The point is that companies are looking at data and saying, “I have this old, stodgy, batch-based infrastructure legacy. It is breaking down because of the influx of data, and I need to process my batch processes faster. Also, I can’t use batch-based tools to get real-time telemetry on what’s going on in my business.” So, the notion of a bank, for example, looking at their overnight positions to figure out how much money they spent yesterday, now seems ludicrous to them. They want to know in real time, What’s the running tally of buying and selling in an investment bank we have done today or out in the various markets around the world? What’s our position? How much more should we buy? How much more aggressive or more conservative should we be for the rest of the day, based on the news flowing in? Banks calculate their positions overnight. The move to real time is now here, and the flood of data is making real time difficult.
The legacy from Oracle and IBM is all batch-based analytics – I’ll tell you overnight the answer to your data questions. The third thing I’m seeing is that applications are now being affected by this. I wrote some rigid business logic. It took me 12 months as, let’s say, Amazon.com. Amazon is not a customer of Terracotta’s, but just as a construct, they take months and months to build a new feature on their website. That feature has a very tight coupling on the website to the data stored inside a database below it. If the business wakes up one day, and says, I’d like to ask a new question of my data, maybe they don’t have that data stored because they couldn’t retain it because there’s a flood of data.

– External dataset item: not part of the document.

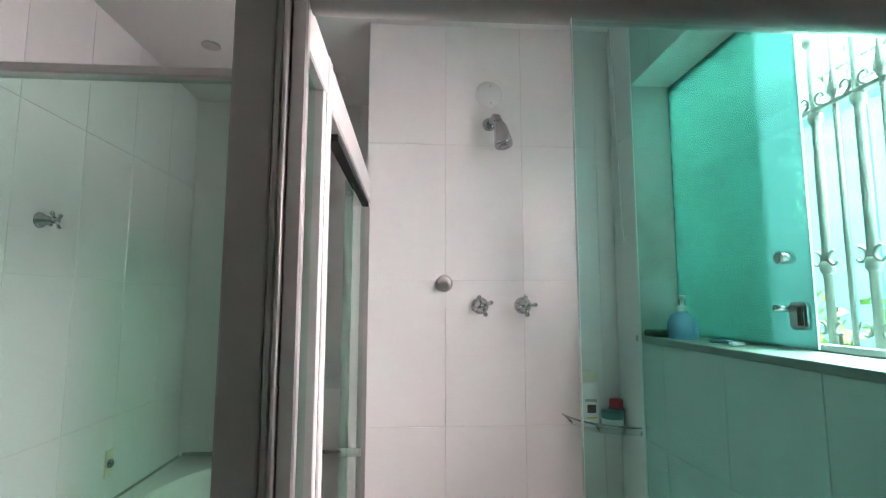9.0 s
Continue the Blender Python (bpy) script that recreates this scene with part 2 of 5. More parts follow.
def rect_minus(r, h):
    """A rectangle (u0, u1, v0, v1) less another, as rectangles."""
    u0, u1, v0, v1 = r
    a0, a1, b0, b1 = max(u0, h[0]), min(u1, h[1]), max(v0, h[2]), min(v1, h[3])
    if a0 >= a1 or b0 >= b1:
        return [r]
    out = [(u0, a0, v0, v1), (a1, u1, v0, v1), (a0, a1, v0, b0), (a0, a1, b1, v1)]
    return [q for q in out if q[1] - q[0] > 0.004 and q[3] - q[2] > 0.004]


TILE_MESHES = {}


def piece_mesh(name, w, h, d, bevel, material):
    key = (name, round(w, 3), round(h, 3))
    if key not in TILE_MESHES:
        me = bpy.data.meshes.new(name)
        bm = bx(-w / 2, w / 2, -h / 2, h / 2, -d, 0)
        top = [e for e in bm.edges if all(v.co.z > -d / 2 for v in e.verts)]
        bmesh.ops.bevel(bm, geom=top, offset=bevel, segments=1, affect="EDGES")
        bm.normal_update()
        bm.to_mesh(me)
        bm.free()
        me.materials.append(material)
        TILE_MESHES[key] = me
    return TILE_MESHES[key]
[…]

I have that problem at Terracotta, where we actually increase our internal databases of users using our technology by about 20 gigabytes a day, every day. I’m at a multi-terabyte store as an operator of a database right now. My marketing team wants to know what are all the regions of all the users of our products, as an example. It will take me a couple of hours to answer them. If they ask me a question like what are the cities, not just the countries, in which people are using our technology – because we’ll go hire new sales reps in the cities where the most people are using our technology – I don’t know because I don’t record cities in my database. My database is growing too fast, so I’ve made trade-offs. I’ve said, let’s not record this data. Let’s record only that data. No one needs this data. That’s the trend I’m seeing.
To summarize, you basically have a push toward real time. Batch infrastructure is falling down. And applications are finding themselves not agile enough to even be mutated to store the data that people want. Applications are making hard trade-offs about what data to keep and what data to lose. Does that make sense?